=== Listed entries ===
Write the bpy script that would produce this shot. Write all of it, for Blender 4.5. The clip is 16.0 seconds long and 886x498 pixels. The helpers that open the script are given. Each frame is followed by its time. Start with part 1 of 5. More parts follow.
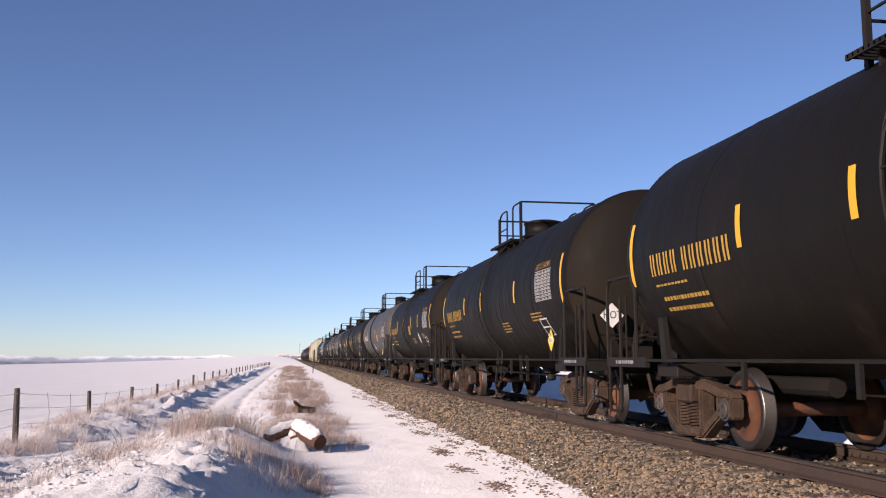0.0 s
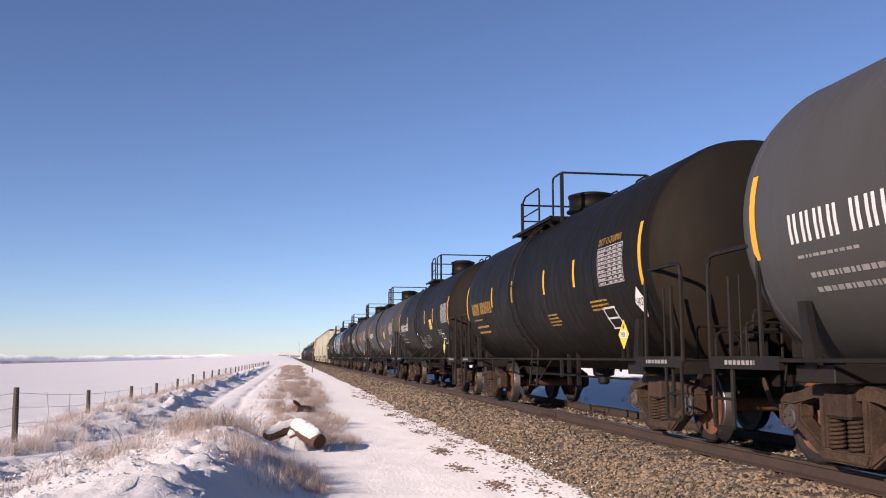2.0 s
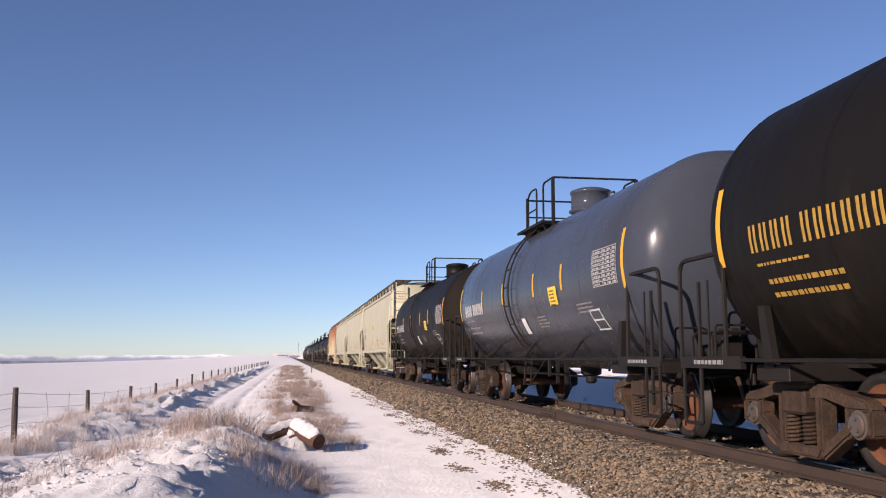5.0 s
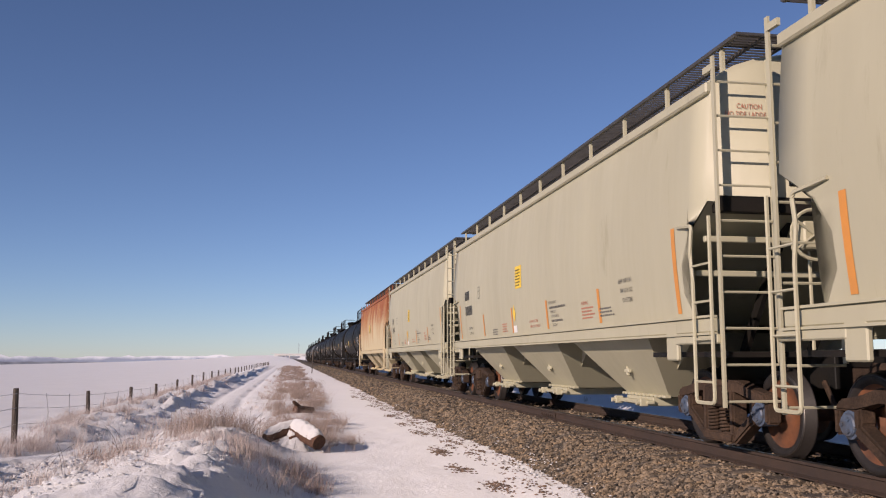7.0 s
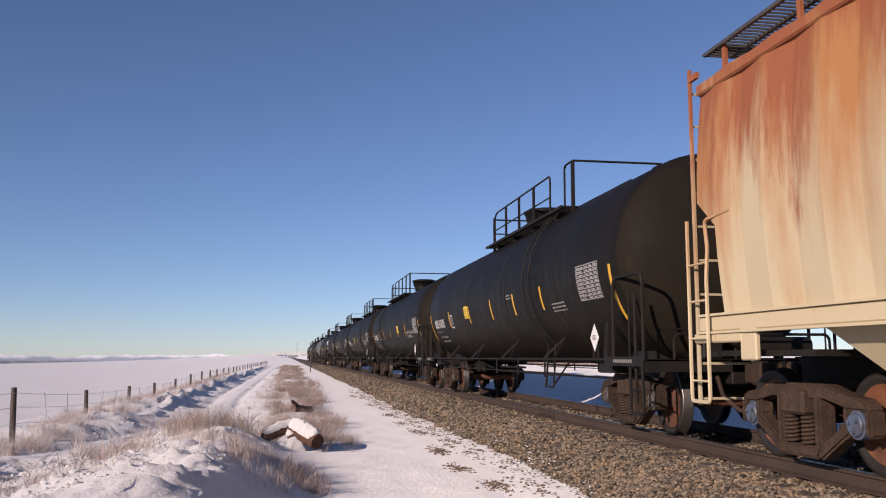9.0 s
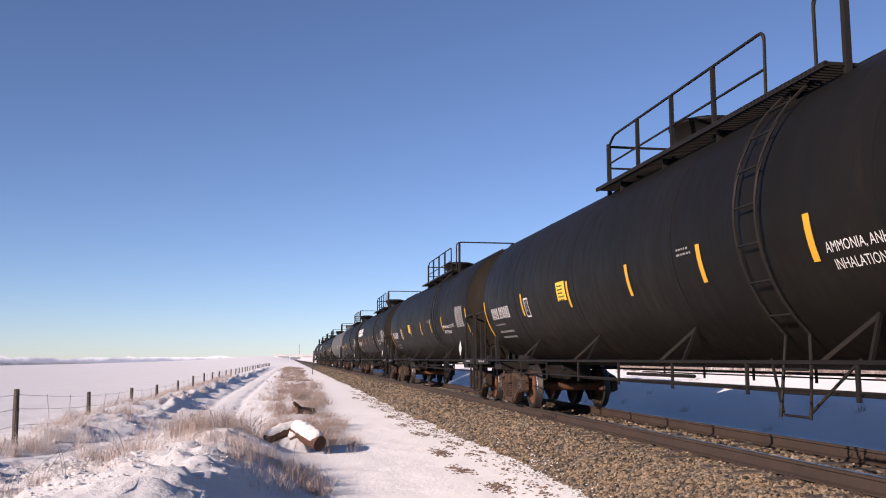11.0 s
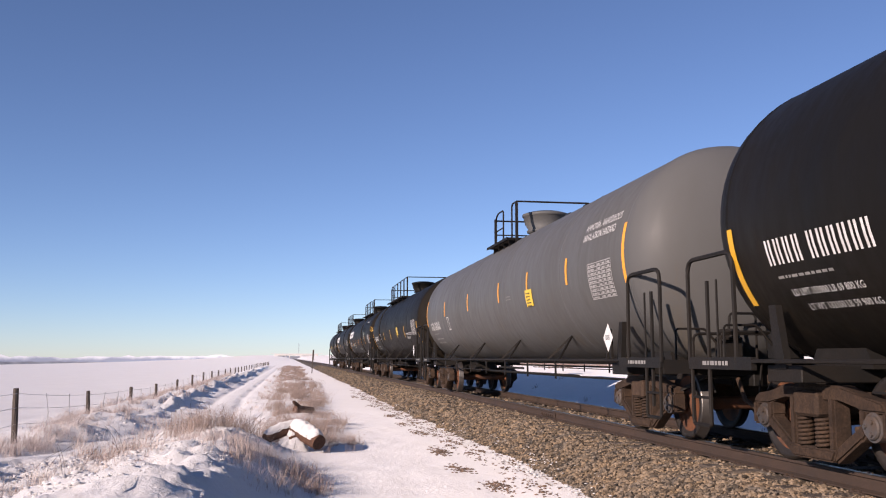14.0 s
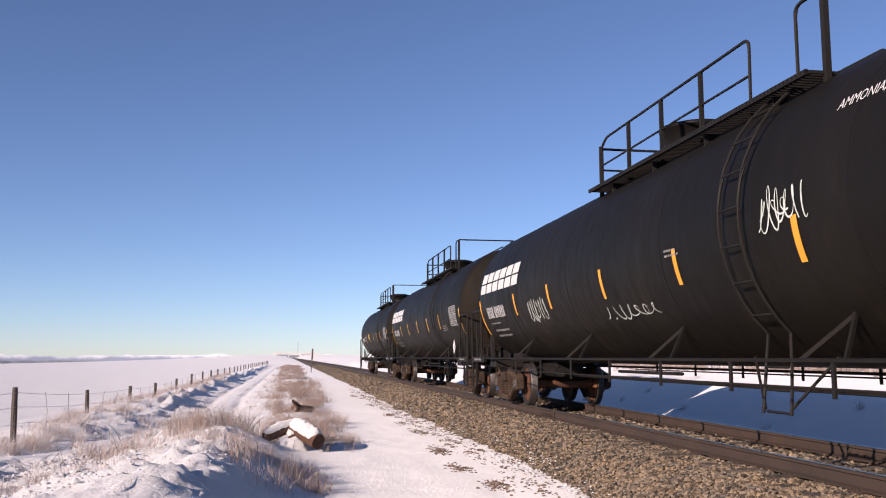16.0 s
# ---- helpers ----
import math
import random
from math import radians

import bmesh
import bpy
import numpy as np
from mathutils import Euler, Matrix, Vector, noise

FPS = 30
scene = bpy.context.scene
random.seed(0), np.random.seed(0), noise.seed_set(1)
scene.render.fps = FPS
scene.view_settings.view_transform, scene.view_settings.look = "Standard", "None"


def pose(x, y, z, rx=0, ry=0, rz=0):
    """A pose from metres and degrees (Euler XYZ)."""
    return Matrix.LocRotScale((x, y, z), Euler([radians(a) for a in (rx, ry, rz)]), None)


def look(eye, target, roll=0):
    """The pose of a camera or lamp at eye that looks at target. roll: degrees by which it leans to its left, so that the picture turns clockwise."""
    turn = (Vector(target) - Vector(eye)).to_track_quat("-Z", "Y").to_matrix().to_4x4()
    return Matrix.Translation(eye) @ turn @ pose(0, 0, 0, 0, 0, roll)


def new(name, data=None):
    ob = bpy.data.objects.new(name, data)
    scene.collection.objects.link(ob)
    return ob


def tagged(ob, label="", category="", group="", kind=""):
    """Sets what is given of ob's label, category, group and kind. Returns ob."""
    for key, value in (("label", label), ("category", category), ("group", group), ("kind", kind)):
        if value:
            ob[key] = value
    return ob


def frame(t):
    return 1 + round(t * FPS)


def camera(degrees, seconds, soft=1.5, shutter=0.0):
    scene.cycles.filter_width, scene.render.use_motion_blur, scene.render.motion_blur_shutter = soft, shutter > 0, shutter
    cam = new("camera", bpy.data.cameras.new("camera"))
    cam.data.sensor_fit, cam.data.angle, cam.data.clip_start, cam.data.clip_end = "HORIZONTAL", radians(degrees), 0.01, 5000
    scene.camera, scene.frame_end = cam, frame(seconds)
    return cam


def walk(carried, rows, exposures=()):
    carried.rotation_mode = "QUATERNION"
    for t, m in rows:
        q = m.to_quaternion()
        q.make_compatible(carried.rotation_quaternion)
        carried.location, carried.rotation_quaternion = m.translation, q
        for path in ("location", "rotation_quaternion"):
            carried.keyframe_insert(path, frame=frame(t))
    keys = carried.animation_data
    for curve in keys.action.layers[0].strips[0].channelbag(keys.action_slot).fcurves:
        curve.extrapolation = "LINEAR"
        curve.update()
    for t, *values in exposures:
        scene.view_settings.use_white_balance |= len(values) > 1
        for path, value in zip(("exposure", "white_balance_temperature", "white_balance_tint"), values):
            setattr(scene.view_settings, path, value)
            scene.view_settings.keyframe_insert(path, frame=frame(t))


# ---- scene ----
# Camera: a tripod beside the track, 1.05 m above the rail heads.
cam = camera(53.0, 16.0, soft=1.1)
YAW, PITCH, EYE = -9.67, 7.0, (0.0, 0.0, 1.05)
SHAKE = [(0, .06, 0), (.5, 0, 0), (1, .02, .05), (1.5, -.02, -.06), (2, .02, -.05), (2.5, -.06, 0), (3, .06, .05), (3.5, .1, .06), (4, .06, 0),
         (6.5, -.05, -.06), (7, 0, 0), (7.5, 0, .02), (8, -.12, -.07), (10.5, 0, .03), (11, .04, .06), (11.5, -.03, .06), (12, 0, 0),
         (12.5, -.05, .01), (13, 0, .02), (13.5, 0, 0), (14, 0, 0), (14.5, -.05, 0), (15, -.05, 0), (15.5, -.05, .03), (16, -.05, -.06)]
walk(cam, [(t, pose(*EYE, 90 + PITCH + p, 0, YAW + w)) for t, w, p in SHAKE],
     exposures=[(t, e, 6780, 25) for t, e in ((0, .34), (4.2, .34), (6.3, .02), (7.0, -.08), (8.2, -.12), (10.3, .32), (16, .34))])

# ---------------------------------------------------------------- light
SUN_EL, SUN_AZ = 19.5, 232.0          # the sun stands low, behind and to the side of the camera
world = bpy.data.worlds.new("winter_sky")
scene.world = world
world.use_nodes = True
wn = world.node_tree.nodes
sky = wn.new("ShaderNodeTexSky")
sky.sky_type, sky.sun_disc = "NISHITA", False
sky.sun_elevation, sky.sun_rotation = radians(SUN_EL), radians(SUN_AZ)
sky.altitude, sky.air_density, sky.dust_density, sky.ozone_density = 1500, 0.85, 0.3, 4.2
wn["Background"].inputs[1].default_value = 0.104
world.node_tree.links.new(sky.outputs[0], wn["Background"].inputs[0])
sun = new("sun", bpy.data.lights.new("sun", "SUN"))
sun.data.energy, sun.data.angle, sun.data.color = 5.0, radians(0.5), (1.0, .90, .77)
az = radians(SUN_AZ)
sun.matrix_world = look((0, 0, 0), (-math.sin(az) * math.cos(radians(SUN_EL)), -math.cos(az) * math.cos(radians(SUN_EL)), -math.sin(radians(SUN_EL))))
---
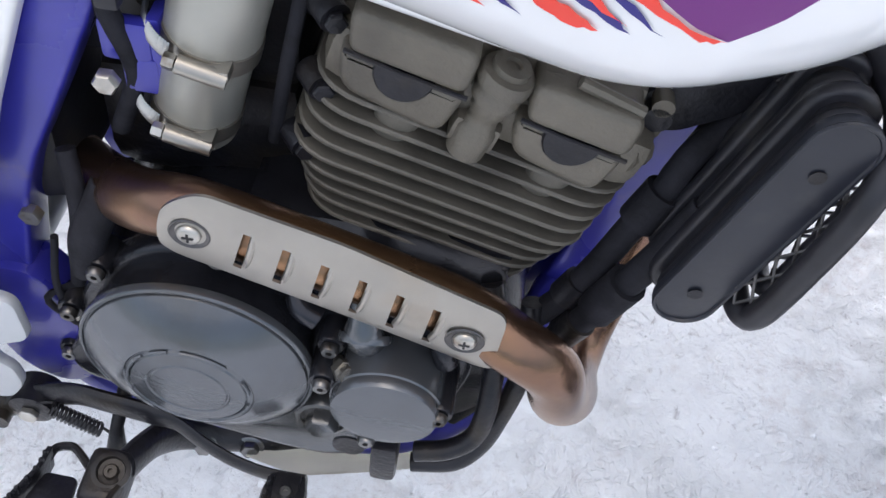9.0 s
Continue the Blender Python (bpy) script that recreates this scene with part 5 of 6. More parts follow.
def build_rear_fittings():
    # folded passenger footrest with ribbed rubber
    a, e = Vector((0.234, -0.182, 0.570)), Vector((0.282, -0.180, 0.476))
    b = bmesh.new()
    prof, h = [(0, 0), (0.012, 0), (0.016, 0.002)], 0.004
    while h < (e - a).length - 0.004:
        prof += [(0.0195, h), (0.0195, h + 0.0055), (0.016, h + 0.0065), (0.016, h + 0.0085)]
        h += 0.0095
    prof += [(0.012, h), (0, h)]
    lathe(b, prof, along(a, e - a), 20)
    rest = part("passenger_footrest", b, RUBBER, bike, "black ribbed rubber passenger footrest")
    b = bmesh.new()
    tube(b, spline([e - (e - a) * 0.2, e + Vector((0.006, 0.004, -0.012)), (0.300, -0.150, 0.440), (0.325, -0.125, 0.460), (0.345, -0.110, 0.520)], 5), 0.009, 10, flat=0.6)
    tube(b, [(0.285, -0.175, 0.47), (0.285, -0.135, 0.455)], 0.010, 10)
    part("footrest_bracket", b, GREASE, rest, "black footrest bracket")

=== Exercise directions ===
Quote only the lines running from the line that holds "scene.view_settings.use_white_balance |= len(values)" to the line that holds "scene.view_settings.keyframe_insert(path, frame=frame(t))", both ends included.

=== The answer ===
        scene.view_settings.use_white_balance |= len(values) > 1
        for path, value in zip(("exposure", "white_balance_temperature", "white_balance_tint"), values):
            setattr(scene.view_settings, path, value)
            scene.view_settings.keyframe_insert(path, frame=frame(t))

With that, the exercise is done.